A quick retrospective

It’s 12 years today since my first blog post -- the first post, at least, on a publicly-readable system that we’d recognise as blog now. I had registered this ‘statusq.org’ domain a couple of days before, and started tapping out miscellaneous thoughts with no particular theme, and no expectation of an audience.

I was using Dave Winer’s innovative but decidedly quirky ‘Radio Userland’ software, a package which is long since deceased but was very influential in the early days of blogging and RSS feeds. Over the years I’ve moved the content through a couple of different systems but I think -- I hope -- that all the URLs valid in 2001 still work today! Most of my early posts do not have a title. The convention of giving titles to what we thought of as diary entries wasn’t yet well-established.
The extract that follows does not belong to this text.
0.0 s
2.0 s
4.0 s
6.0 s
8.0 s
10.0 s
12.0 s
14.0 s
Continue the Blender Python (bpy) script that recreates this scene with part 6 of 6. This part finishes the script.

Things that caught my attention in the first couple of months included:

  • An appreciation that Windows 2000 was really rather a good operating system. Certainly the best Microsoft had produced so far. (It was also -- though I didn’t know it at the time -- the last version I was to use on a regular basis.) Microsoft were pushing an idea called the ‘Tablet PC’, which was marketing-speak for what had previously been called WebPads, and something called .NET, which was marketing-speak for nobody-knew-what!
  • The importance of this new thing called XML, which was giving the world a standard way to store and transmit structured data. I was at a conference where Steve Ballmer described the major revolutions in computing as The PC, The Gui, The Web, and XML. Well, the brackets have become a bit more curly since then, but it was indeed a major change.
  • Astonishment that, with the upcoming launch of Mac OS X, the world’s largest Unix vendor was about to become, of all people, Apple! I’d been playing with the early beta versions. It’s been my operating system of choice ever since.
  • The bizarre level of press coverage when we announced the impending shutdown of the Trojan Room Coffee pot.
  • A survey saying that less than half of US college students were taking hi-fi systems to college, because they were now listening to music from their PCs instead! It was still nearly a year before an amazing thing called the iPod was to appear, and surprise us all.